- STATED PROBLEM -
Lines containing the string "Continue" are to be collected in full.

* START THE RECORDS *

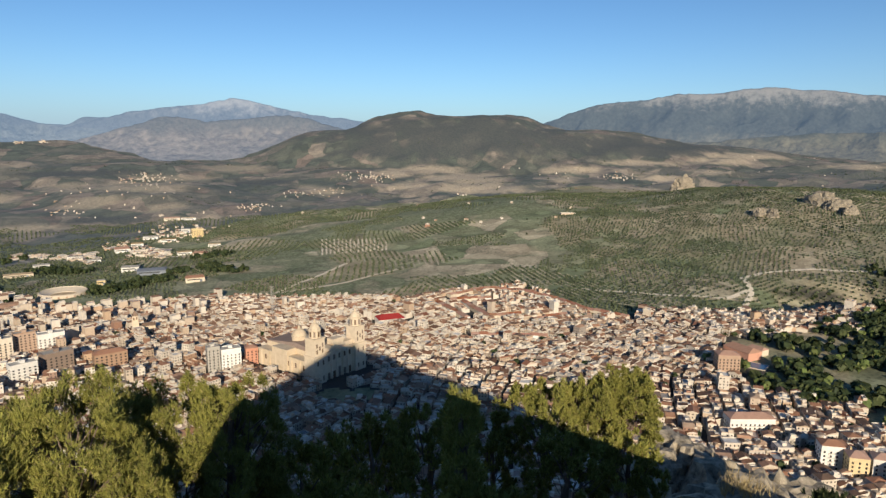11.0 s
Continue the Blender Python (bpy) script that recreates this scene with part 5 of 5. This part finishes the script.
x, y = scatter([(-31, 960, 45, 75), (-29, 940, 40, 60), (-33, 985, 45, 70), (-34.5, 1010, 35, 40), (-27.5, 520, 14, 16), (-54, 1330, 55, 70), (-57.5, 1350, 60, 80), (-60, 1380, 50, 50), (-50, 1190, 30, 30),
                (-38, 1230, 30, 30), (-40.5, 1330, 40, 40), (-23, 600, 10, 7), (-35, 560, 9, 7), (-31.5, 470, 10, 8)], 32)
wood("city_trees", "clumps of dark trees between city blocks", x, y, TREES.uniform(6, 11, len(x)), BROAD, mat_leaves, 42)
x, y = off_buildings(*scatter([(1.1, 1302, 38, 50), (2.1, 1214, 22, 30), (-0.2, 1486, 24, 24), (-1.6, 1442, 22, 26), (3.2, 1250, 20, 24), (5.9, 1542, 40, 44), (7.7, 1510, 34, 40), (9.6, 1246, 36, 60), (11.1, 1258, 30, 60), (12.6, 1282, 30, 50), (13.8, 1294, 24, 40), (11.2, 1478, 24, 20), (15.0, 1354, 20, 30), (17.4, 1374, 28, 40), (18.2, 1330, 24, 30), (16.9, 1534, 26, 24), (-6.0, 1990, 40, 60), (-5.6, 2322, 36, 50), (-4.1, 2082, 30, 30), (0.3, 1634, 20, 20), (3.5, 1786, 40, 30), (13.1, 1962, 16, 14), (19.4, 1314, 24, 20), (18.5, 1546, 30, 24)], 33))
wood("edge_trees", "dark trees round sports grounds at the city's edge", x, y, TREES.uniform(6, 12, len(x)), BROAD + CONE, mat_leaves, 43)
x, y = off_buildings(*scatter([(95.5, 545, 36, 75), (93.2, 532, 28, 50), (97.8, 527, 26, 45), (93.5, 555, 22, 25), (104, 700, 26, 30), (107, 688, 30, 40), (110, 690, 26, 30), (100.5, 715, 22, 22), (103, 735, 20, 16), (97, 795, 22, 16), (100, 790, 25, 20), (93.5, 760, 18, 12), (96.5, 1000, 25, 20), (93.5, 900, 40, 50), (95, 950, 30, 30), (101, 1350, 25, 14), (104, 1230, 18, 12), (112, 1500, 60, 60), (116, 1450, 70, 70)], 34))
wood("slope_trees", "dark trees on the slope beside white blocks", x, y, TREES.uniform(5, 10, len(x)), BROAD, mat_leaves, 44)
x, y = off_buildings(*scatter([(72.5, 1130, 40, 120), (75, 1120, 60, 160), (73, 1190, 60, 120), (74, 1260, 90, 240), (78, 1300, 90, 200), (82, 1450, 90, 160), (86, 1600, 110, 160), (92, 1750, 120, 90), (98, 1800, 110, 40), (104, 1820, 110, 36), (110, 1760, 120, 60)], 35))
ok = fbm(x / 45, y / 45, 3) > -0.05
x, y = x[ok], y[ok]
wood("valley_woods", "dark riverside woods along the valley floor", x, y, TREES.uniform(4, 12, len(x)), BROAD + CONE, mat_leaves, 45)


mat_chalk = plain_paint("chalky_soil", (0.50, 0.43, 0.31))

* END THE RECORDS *
* START THE RECORDS *

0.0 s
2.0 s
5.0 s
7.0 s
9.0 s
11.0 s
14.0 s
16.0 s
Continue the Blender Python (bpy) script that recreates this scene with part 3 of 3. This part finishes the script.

* END THE RECORDS *

- FULL SOLUTION -
Continue the Blender Python (bpy) script that recreates this scene with part 5 of 5. This part finishes the script.
Continue the Blender Python (bpy) script that recreates this scene with part 3 of 3. This part finishes the script.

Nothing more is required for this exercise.